Form views are especially useful because they let you build forms in a declarative manner, error checking and reporting included.

Views mainly consist of a rendering framework unique to the view and a series of view fields. The table view for example knows how to render a HTML table.

View fields usually map to the slots of your data class but they are flexible enough to be used in any other way. Associated with each view field regardless of the view type are things like a human-readable label and information on how to render the field (presentation).

Form views include additional parameters like how to translate user input to a proper model value (parser) and constraints on the data (satisfies).

Templates

Template is something different from view. It is another layer which allows to customize views look. Most of weblocks code support templates and this gives us ability to change widget html without changing widget logic. We get rid of method overriding for widgets and override only template.

Templates bring theming functionality into Weblocks, can be used to simplify some debugging work and to improve widgets reusing.

You can build your own widgets without templates.

Templates are necessary for widgets which you want to be reused. Weblocks contains much of such widgets.
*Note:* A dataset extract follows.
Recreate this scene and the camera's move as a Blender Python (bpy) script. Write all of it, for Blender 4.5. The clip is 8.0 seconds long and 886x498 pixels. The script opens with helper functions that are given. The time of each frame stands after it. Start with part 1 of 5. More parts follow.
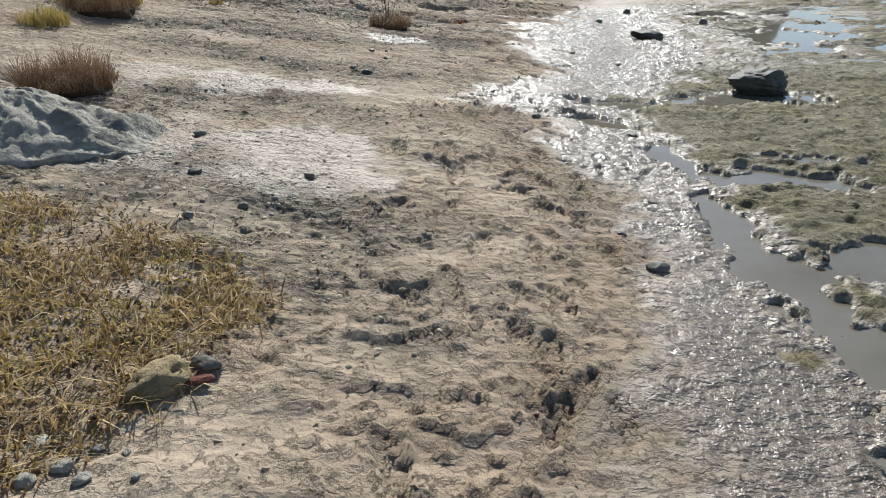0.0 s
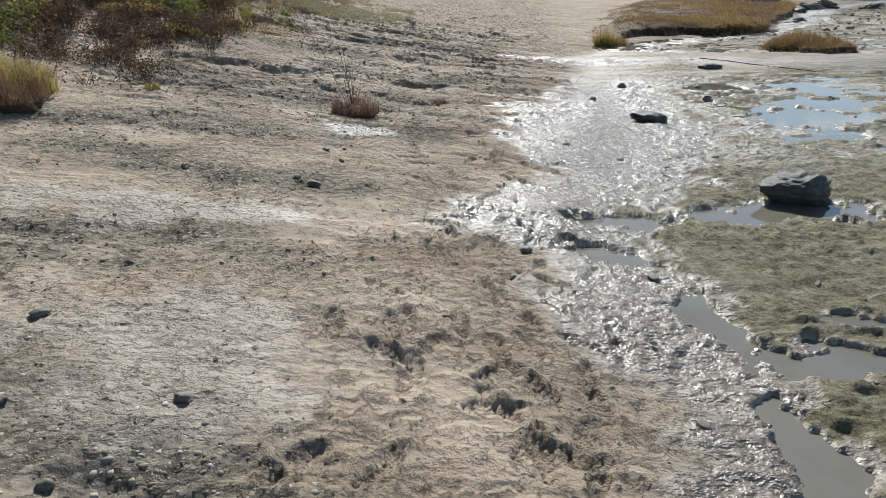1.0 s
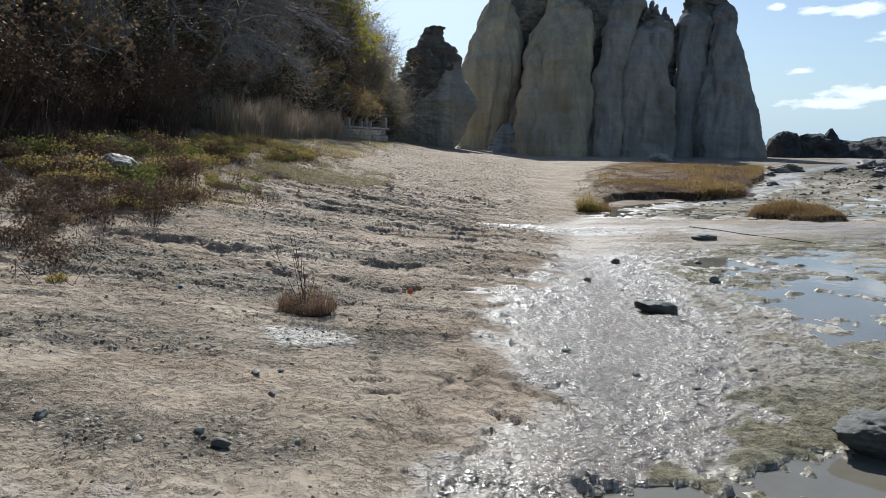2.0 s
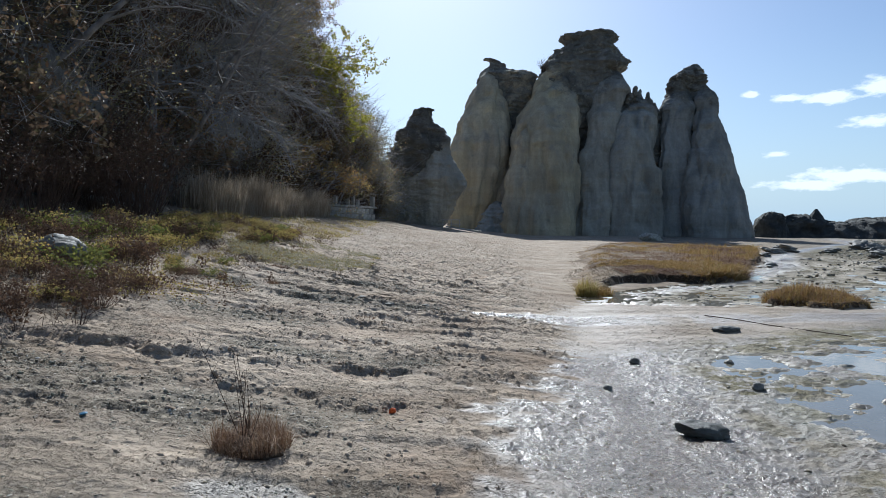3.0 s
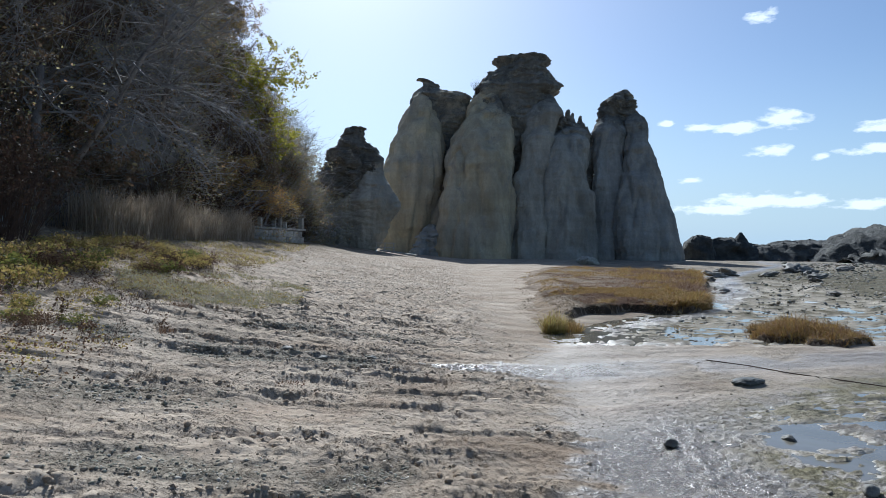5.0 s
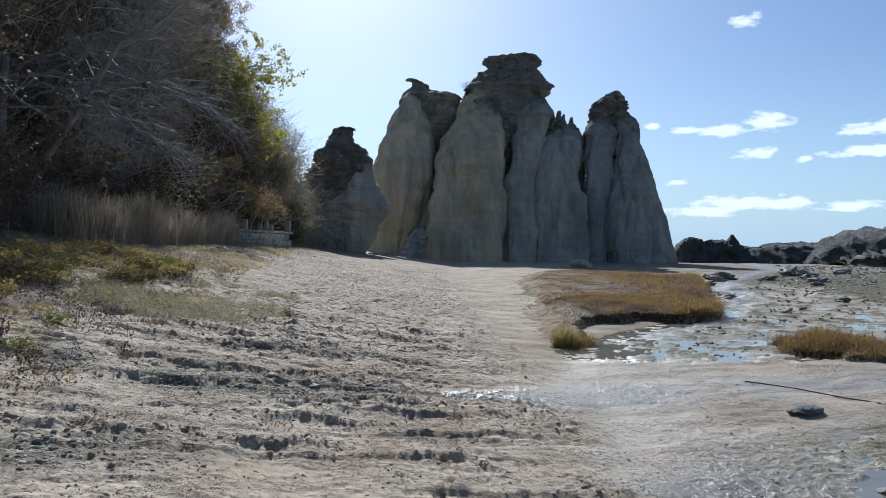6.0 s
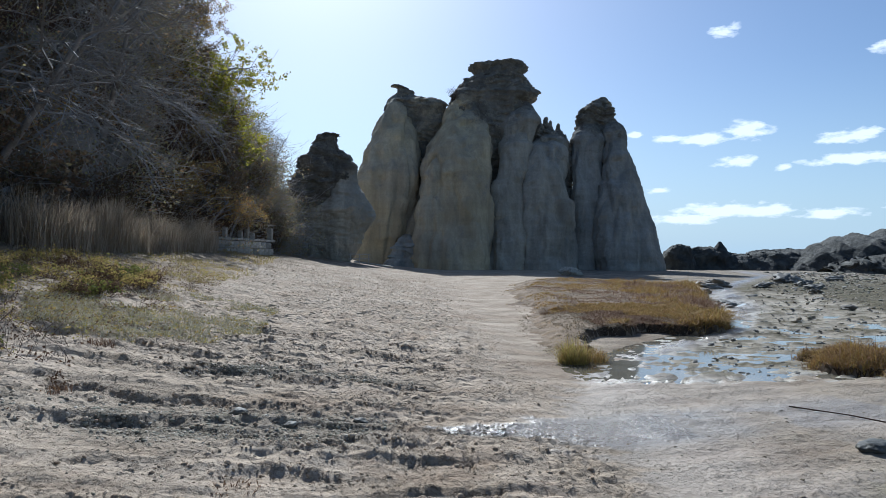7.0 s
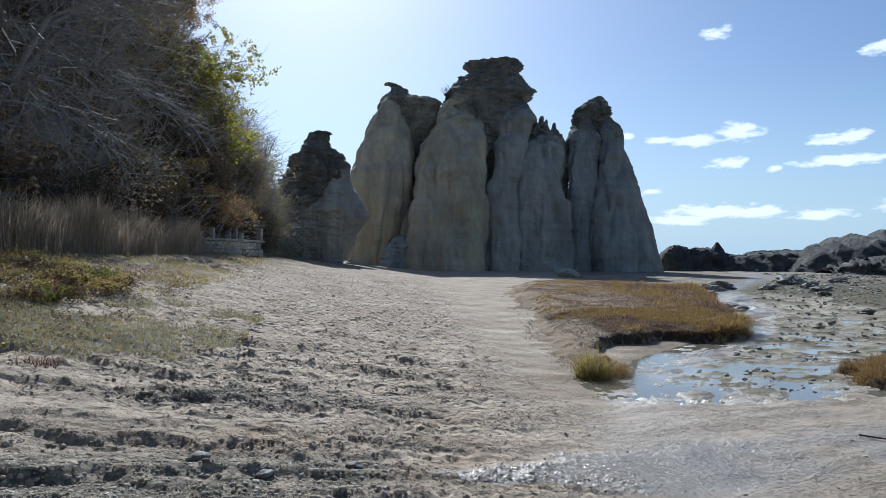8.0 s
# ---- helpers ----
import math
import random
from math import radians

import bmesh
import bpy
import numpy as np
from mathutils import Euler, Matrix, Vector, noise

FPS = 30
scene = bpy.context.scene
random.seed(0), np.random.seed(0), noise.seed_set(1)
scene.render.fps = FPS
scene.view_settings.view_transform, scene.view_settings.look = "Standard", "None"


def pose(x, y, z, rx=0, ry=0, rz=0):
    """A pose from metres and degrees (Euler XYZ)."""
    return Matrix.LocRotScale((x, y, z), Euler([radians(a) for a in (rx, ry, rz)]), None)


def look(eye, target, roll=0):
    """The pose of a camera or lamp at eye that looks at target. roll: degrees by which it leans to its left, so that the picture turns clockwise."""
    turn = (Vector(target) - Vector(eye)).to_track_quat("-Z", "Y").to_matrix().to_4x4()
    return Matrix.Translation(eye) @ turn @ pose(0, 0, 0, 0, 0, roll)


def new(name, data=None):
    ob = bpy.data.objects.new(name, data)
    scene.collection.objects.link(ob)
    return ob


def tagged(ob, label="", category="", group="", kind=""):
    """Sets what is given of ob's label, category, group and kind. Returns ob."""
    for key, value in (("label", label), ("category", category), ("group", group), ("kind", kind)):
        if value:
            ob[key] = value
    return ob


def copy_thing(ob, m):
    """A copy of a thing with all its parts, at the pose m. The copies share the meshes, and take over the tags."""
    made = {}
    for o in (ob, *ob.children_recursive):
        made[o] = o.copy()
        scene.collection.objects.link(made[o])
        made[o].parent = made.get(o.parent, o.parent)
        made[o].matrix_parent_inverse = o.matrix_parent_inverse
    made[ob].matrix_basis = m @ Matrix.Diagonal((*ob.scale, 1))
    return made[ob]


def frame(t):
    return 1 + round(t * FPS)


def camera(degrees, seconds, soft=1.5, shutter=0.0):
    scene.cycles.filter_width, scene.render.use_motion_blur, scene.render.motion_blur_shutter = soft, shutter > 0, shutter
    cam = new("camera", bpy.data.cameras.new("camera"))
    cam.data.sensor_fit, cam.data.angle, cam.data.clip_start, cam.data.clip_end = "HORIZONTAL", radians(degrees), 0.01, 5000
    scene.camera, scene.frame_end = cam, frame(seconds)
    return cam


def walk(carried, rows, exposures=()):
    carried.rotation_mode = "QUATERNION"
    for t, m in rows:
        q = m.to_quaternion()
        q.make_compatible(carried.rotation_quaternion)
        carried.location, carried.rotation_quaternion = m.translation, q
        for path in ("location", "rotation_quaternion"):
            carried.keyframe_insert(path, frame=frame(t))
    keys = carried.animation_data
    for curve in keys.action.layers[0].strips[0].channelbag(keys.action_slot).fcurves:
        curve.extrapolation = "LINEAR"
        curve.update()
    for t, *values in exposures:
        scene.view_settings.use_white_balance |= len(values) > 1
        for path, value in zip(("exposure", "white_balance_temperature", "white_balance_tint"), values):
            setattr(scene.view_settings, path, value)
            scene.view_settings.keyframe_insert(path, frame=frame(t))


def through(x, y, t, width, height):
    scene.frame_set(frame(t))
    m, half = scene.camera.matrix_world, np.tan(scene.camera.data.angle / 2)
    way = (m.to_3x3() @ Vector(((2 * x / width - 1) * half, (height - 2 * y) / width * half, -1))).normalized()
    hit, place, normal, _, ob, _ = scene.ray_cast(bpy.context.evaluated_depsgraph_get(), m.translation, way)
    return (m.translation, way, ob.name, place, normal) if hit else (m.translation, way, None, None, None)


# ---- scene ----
# ---------- camera and walk ----------
cam = camera(69.3, 8.0, soft=0.8)
METRES, EYE, TILT, LEAN, TURN = 10.5, 1.33, -27.0, 0.0, 0.0
ROWS = [
    (0.0, 0.0, 0.0, 0.0, -0.0, 0.0, 0.0),
    (0.5, 0.0087, 0.0602, 0.0319, 0.05, 1.12, -0.04),
    (1.0, 0.017, 0.1147, 0.0727, -0.77, 4.5, 0.45),
    (1.5, 0.0263, 0.1713, 0.1136, -1.63, 11.53, 0.76),
    (2.0, 0.0282, 0.2273, 0.1475, -2.35, 17.64, 0.67),
    (3.5, 0.0316, 0.3946, 0.2373, -4.21, 26.04, 1.4),
    (4.0, 0.0297, 0.4468, 0.2657, -5.67, 26.55, 2.11),
    (4.5, 0.0238, 0.4998, 0.2928, -7.74, 26.43, 3.12),
    (6.0, 0.0117, 0.6513, 0.381, -9.9, 26.47, 4.33),
    (6.5, 0.0115, 0.7042, 0.4083, -10.64, 26.86, 4.7),
    (7.0, 0.0172, 0.7589, 0.4341, -11.02, 27.11, 5.14),
    (7.5, 0.022, 0.8119, 0.4618, -11.35, 27.12, 5.23),
    (8.0, 0.0264, 0.865, 0.4892, -11.59, 27.14, 5.42),
]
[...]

Also if you want to make your own Weblocks theme you should use templates.

Template is …

  • template function
  • template definition

And templates should be rendered inside of widgets.

Template function

Template function should receive some key parameters and return html string. You can use any html generation library or template library for templates.

We encourage you to

  • use naming convention and call template *-wt (with “-wt” suffix ). “wt” means either “web template” or “Weblocks template”. Since template should be overriden often, name convention will made easier to find what we need.
  • use &allow-other-keys in every template.
  • use no complex logic and no computations in templates. Just simple iteration over lists and if statements when you use cl-who. The best thing would be to use no more logic then in mustache templates w_url(http://mustache.github.io/mustache.5.html’) For cl-who ``format`, concatenate and other string functions could be used (concatenation is allowed), but avoid to use number operations.

Here is template example.

(defun my-wt (&key (content "I'm template") &allow-other-keys)
    (with-html-to-string
        (:p (str content))))

Template definition

Template definition is a deftemplate call.

(deftemplate :my-wt 'my-wt)

Here we just connected :my-wt template name with template function 'my-wt.
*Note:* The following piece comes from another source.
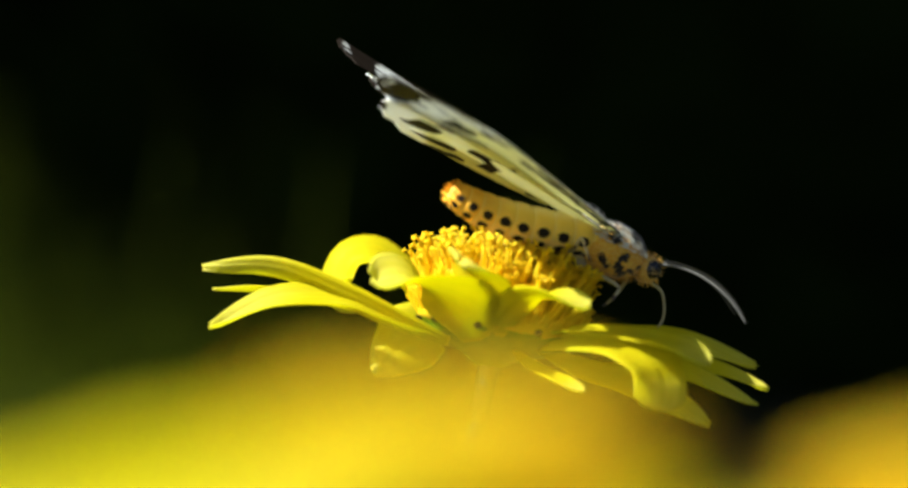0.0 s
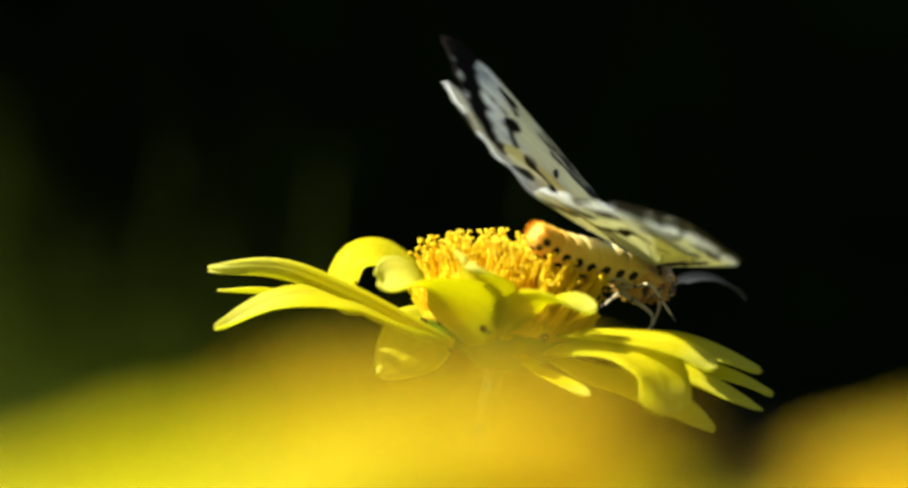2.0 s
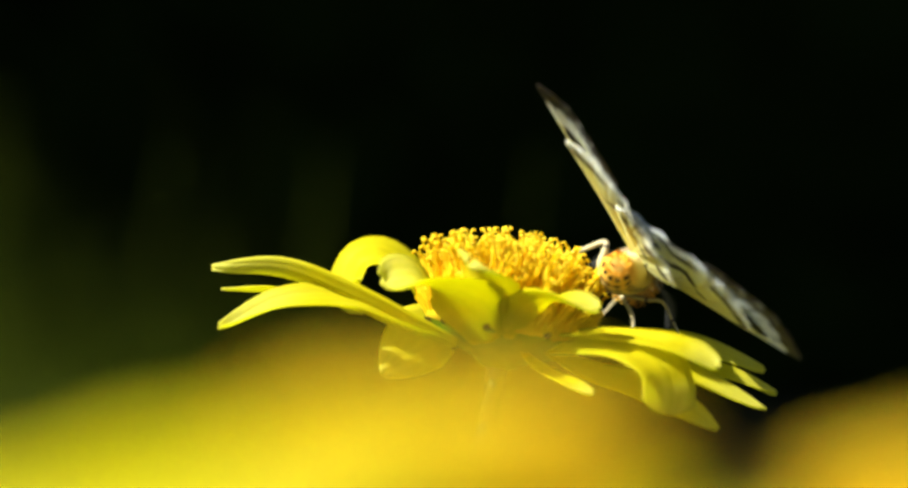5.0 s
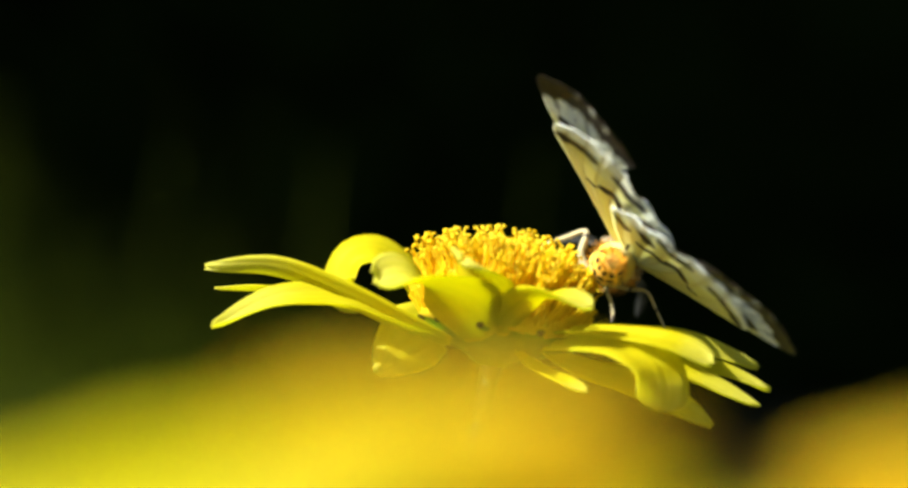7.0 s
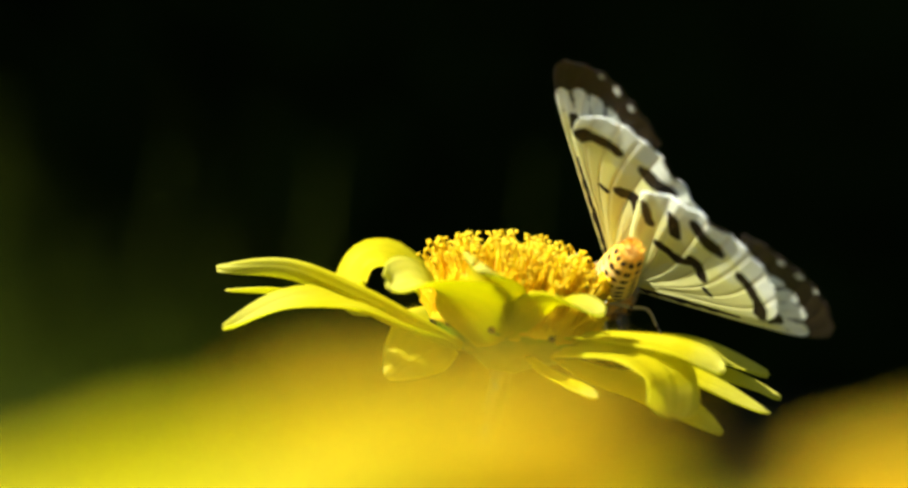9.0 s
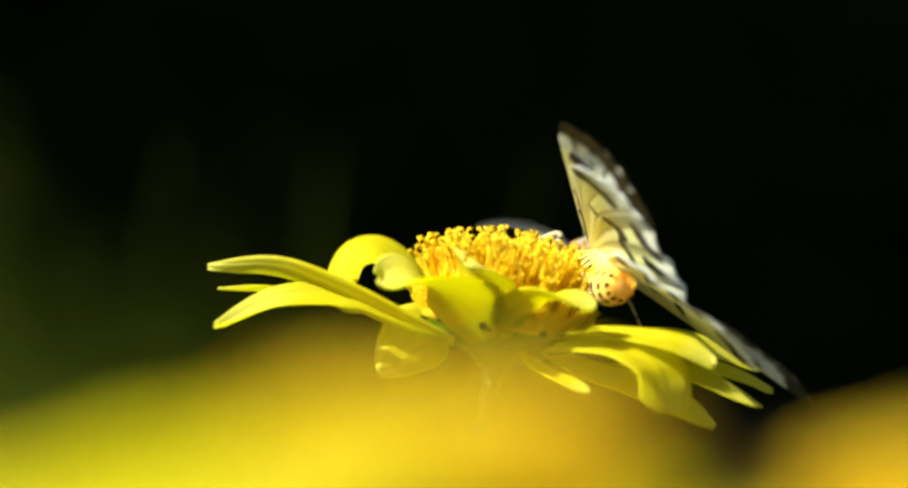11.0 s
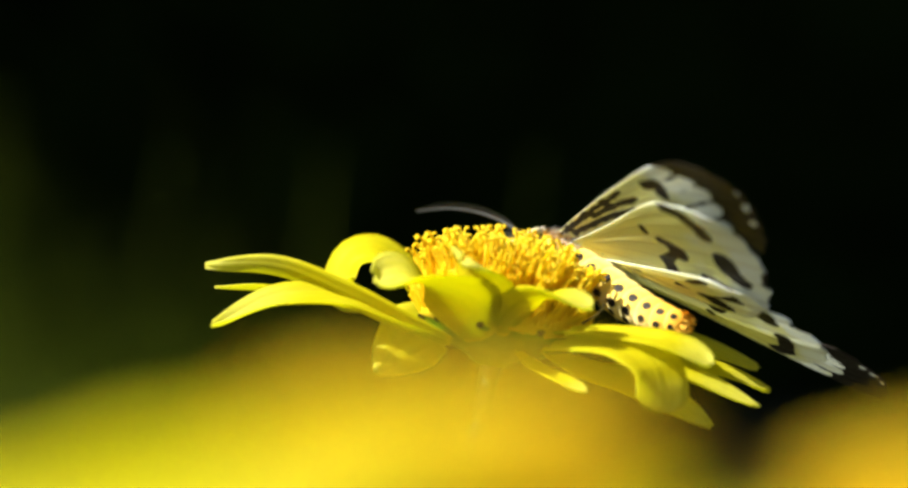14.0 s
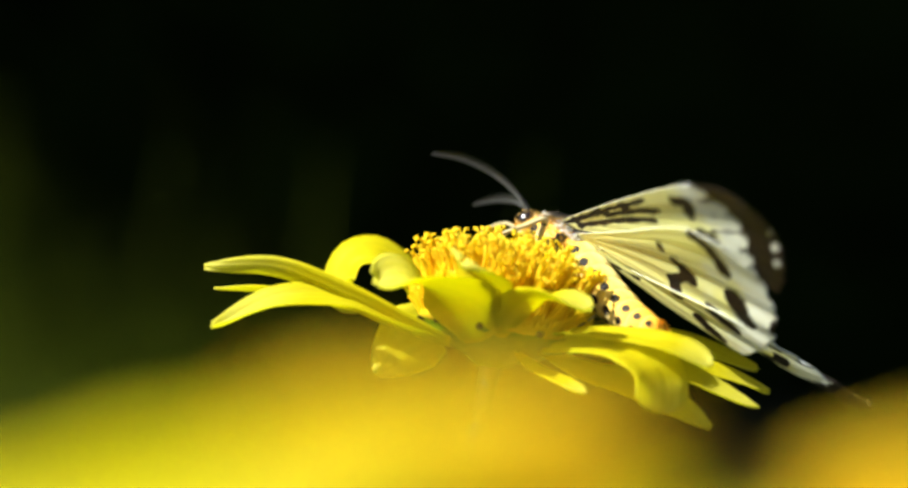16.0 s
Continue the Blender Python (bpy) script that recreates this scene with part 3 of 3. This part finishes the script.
moth, moth_head, moth_feelers, moth_tail, (moth_right, moth_left) = build_moth()


# ---- what moves ----
def sway(right, down, lean):
    """The daisy moved to the right and down by units and leaning by degrees, on its springy stem."""
    return at(right, 0, -down) @ pose(0, 0, -HEIGHT) @ Matrix.Translation((71 * U, 0, HEIGHT - 143.5 * U)) @ pose(0, 0, 0, 0, lean, 0) @ Matrix.Translation((-71 * U, 0, -(HEIGHT - 143.5 * U))) @ DAISY_AT


def flap(side, lift, sweep, twist):
    """A wing's pose on the moth: raised, swept back and twisted by degrees."""
    turn = Matrix.Rotation(side * radians(lift), 4, "X") @ Matrix.Rotation(radians(twist), 4, "Y") @ Matrix.Rotation(side * radians(sweep), 4, "Z")
    return Matrix.Translation((0, side * 22 * U, 0)) @ turn


def tail_pose(nod, swing):
    """The abdomen bent down and to the side by degrees."""
    return Matrix.Translation([k * U for k in ABDOMEN_AT]) @ Matrix.Rotation(radians(swing), 4, "Z") @ Matrix.Rotation(radians(nod), 4, "Y")


def head_pose(nod):
    """The head raised by degrees on the thorax."""
    return Matrix.Translation((38 * U, 0, -36 * U)) @ Matrix.Rotation(radians(-nod), 4, "Y") @ Matrix.Translation((-38 * U, 0, 36 * U))


def feeler_pose(nod, swing=0):
    """An antenna raised and swung to its left by degrees at its root on the head."""
    return Matrix.Translation((72 * U, 0, -22 * U)) @ Matrix.Rotation(radians(-nod), 4, "Y") @ Matrix.Rotation(radians(swing), 4, "Z") @ Matrix.Translation((-72 * U, 0, 22 * U))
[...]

And here comes most important templates part. We can connect many template functions to template name and only one of them - effective template - will be called. Effectiveness determined by priority which is received from context matchers. Context matcher just receives context and returns priority number.

(defun my-other-wt(&key (content "I'm template") &allow-other-keys)
  (with-html-to-string
    (:div :class "other-template" (str content))))

(deftemplate :my-wt 'my-other-wt
  :context-matches (lambda(&rest context)
    100))

my-other-wt has more priority than my-wt so it will be called. And this is how template overriding is done.

There is also :application-class parameter which gives template 10 more priority points.

(deftemplate :page-wt 'my-customized-page-wt
             :application-class 'my-webapp)

Here 'my-customized-page-wt function will have more priority than one defined in Weblocks.

The source of Weblocks Twitter Bootstrap theme https://github.com/html/weblocks-twitter-bootstrap-application is mostly templates and their definitions. Look there for more examples.

Footnotes

[1]An acyclic graph with exactly one parent per node.
[2]Еach path component of an URI is a token; for example in "/foo/bar/quux" there are three tokens foo bar and quux.
[3]I.e. symbols naming a global function and function objects themselves.